Teatro

La Sala Magma di Catania, all’interno della stagione di prosa 2016, ha proposto la pièce “Una storia come tante” di Luigi Favara, messa in scena dall’Associazione Oltre le Quinte. Tratto dalla novella “La verità” di Luigi Pirandello, lo spettacolo punta l’attenzione sulla tematica della “relatività” di qualsiasi cosa e soprattutto della verità con le sue tante sfaccettature.

Nello spettacolo il protagonista è un contadino che lavora nei campi, soprannominato Cardellino, incolpato di uxoricidio avendo ucciso la sua adorata moglie e nella pièce è lo stesso autore, regista ed interprete Luigi Favara, in modo diretto, con semplicità, ad introdurre lo spettatore nella vicenda, facendolo salire sul treno della fantasia e portandolo nell’aula di un tribunale. Durante il processo a “Cardellino”, uomo mite e dimesso, si espongono diversi punti di vista: quello del giudice che cerca di osservare i fatti razionalmente, quello dell’avvocato difensore che tenta di discolpare l’uomo affermando che il suo gesto non scaturisce da una vendetta nei confronti della moglie che lo ha tradito con il Cavaliere, potente e rispettato signorotto del paese; quello dello stesso “Cardellino”, che si giustifica dicendo di non aver compiuto l’atto criminoso per vendetta contro la moglie, né per rabbia verso il Cavaliere. Lo ha fatto solo per necessità, per non finire lui stesso nella vergogna e la colpa dell’accaduto non è sua, che già era a conoscenza del tradimento, ma della moglie del Cavaliere, che, scoperto l’adulterio del marito, ha messo in risalto la faccenda. Per colpa della consorte del Cavaliere il povero contadino è stato costretto a salvare la faccia, a difendere il rispetto sociale, uccidendo la moglie.

Si susseguono in scena testimoni a favore di “Cardellino”: una vigilessa, una domestica, un frate ed un amico dell’uomo, mentre il Pubblico Ministero cerca di convincere i giurati che è sempre stato commesso un efferato uxoricidio e l’imputato racconta particolari commoventi sull’amore che nutriva per la moglie. Alla fine il giudice ed i giurati si ritirano per il verdetto ed ecco che, colpo di scena, è il pubblico, coinvolto dall’autore, che si ritrova a dover dare il suo personale giudizio, ad esprimere il proprio verdetto sul mite imputato.

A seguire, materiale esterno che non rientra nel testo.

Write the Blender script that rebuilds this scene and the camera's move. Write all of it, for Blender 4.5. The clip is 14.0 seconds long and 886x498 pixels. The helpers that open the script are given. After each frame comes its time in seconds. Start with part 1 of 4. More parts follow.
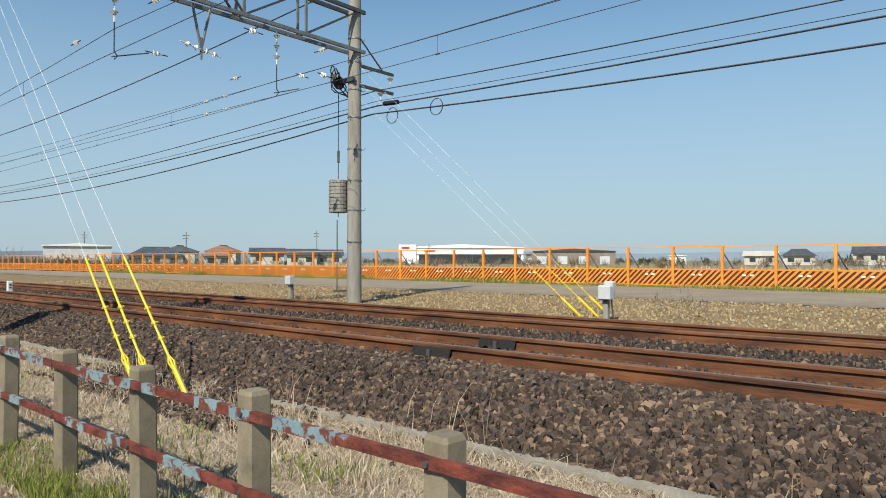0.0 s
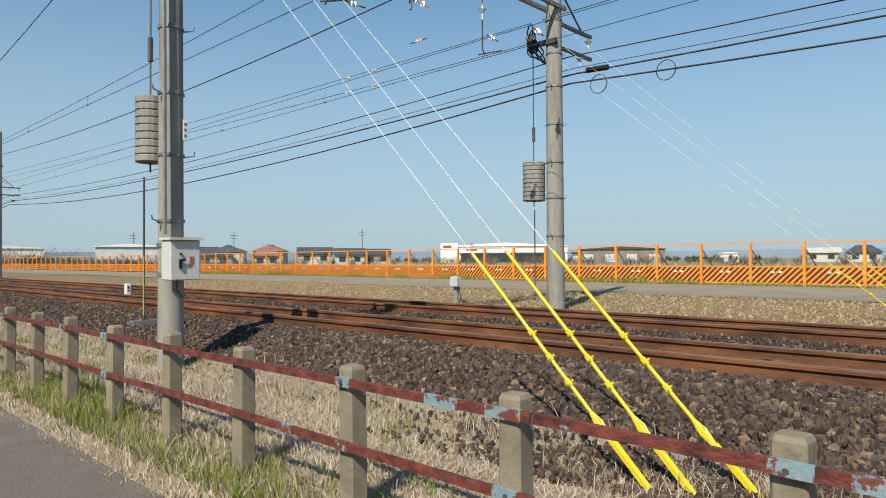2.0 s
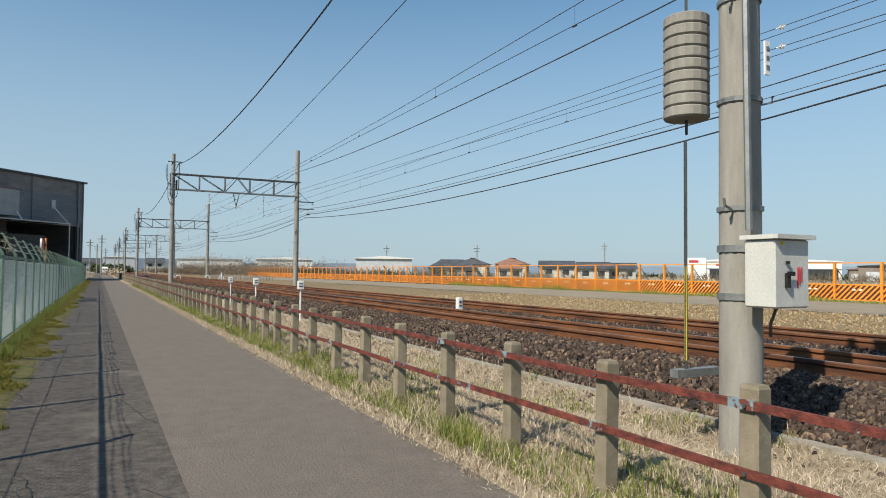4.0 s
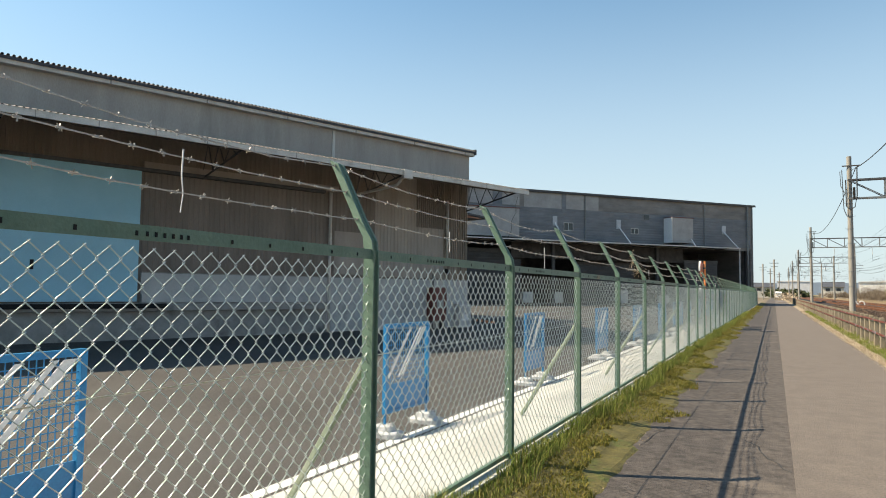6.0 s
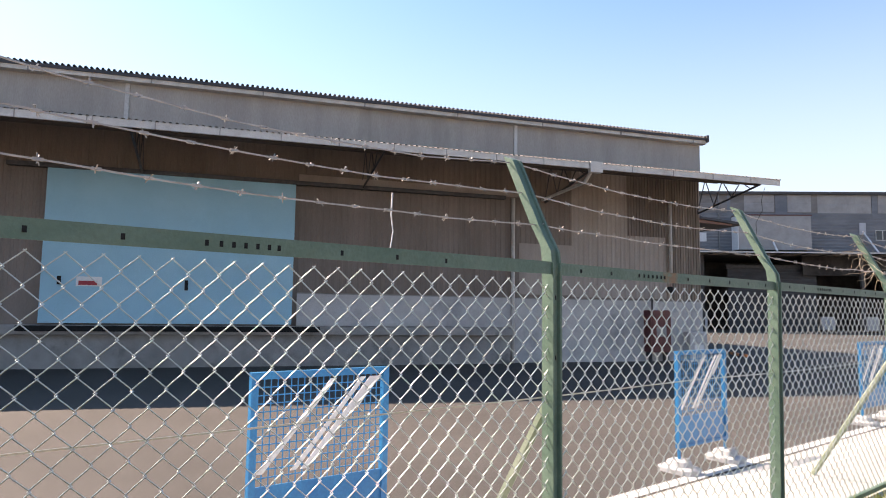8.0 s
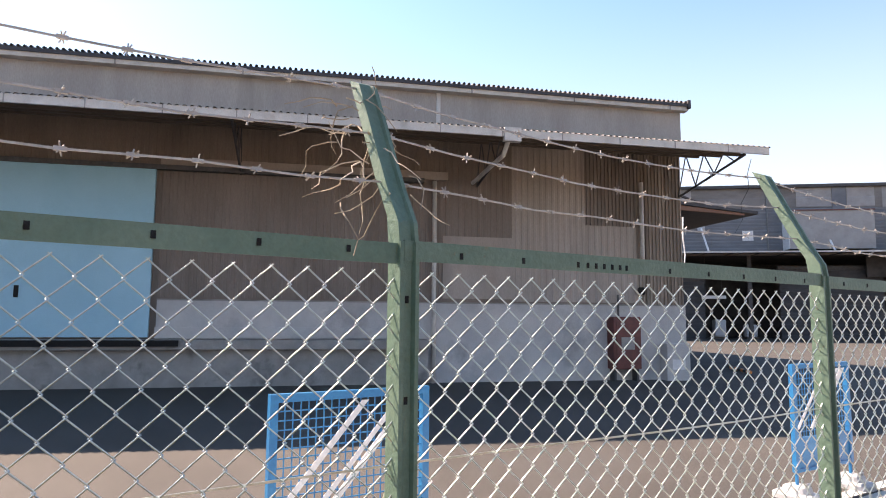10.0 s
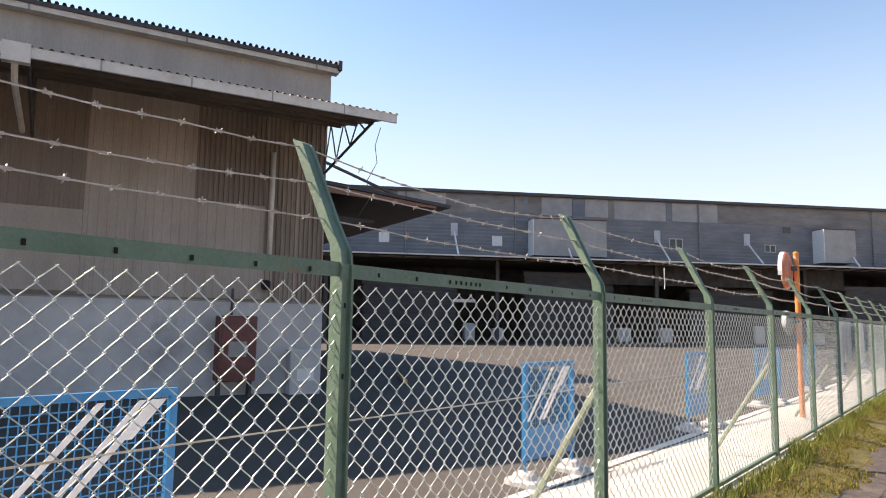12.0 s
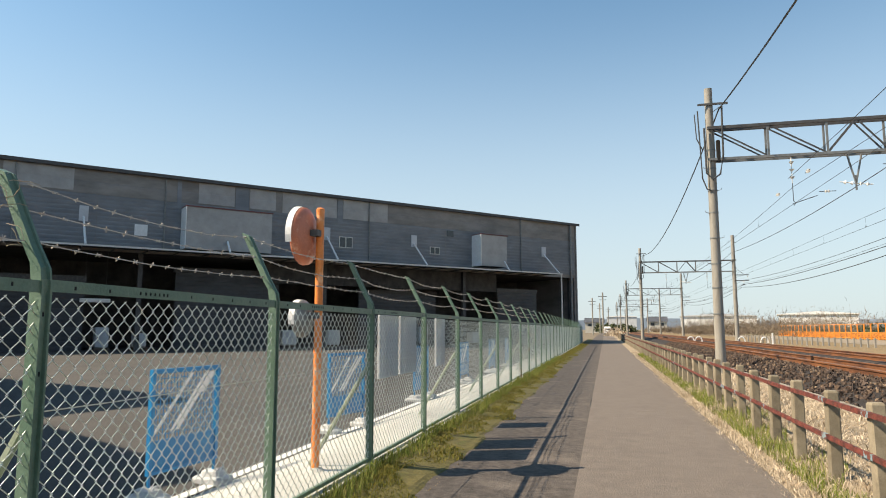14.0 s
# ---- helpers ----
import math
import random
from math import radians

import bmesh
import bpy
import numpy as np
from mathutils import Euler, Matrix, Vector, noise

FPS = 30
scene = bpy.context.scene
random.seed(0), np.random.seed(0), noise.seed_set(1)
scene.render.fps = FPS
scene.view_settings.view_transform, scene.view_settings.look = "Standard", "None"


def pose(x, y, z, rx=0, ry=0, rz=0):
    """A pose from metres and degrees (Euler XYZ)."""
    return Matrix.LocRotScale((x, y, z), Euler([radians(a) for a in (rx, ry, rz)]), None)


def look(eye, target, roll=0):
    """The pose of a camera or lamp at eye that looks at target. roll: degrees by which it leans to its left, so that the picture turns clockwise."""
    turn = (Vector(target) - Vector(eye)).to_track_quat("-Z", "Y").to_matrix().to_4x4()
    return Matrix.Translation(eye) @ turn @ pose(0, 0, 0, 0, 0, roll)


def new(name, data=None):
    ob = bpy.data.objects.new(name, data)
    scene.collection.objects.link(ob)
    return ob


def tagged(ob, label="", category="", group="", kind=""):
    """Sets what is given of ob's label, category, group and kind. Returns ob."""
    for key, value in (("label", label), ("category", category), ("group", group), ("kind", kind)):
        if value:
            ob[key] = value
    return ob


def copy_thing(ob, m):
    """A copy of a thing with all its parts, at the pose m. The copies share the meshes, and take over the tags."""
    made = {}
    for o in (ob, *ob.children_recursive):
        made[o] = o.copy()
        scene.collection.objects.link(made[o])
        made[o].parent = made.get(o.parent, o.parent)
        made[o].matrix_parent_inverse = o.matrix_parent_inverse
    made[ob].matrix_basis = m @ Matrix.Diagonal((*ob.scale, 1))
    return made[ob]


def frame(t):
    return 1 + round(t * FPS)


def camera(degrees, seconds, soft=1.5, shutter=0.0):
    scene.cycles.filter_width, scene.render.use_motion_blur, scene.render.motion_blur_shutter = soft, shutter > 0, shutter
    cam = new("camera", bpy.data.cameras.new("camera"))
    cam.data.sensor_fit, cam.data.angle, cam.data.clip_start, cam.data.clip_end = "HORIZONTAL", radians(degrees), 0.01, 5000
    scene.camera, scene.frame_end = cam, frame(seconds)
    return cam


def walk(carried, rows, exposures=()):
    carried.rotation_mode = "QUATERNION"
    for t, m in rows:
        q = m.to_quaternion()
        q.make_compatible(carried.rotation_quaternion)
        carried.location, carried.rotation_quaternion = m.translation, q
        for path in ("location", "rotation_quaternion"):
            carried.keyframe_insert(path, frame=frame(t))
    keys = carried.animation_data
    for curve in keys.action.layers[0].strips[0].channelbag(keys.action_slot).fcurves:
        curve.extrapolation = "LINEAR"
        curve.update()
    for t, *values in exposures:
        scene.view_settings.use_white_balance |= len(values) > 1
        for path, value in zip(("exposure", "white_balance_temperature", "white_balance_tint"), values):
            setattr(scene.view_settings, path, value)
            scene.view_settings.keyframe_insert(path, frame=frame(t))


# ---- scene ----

In una scena volutamente spoglia, con due sedie e la scrivania del giudice, si muovono, con padronanza, l’avvocato dell’imputato interpretato dall’autore e regista Luigi Favara, il povero “Cardellino” disegnato con umanità e sofferenza interiore da Alfio Guzzetta, il pubblico ministero reso da Jacopo Raniolo, il giudice di Francesco Ranno e poi completano il cast, nei panni dei testimoni, Enrico Pappalardo, Fiorella Tomaselli e Liliana Scalia.

I protagonisti dello spettacolo (Foto Salvo Nicotra)

I protagonisti dello spettacolo (Foto Salvo Nicotra)

Lavoro che, in circa 90’, propone un teatro di denuncia e di riflessione, un teatro come lo definisce lo stesso autore del testo, “mentale” e che consente al pubblico di partecipare alla costruzione dello spettacolo, al suo svolgimento ed i personaggi presenti incrinano le certezze del mondo borghese, introducendo la versione relativistica della realtà, rovesciando i modelli consueti di comportamento esprimendo la dimensione autentica della vita al di là della maschera.  Lo spettatore è sollecitato dall’autore e dalla costruzione della pièce alla riflessione sugli uomini che nascono liberi, ma il destino, il caso, interviene nella loro vita precludendo ogni loro scelta e ad ognuno viene assegnata una parte secondo la quale deve comportarsi. Lavoro che alla fine riscuote gli applausi ed i consensi del pubblico accuratamente sollecitato dal testo e dalla rappresentazione.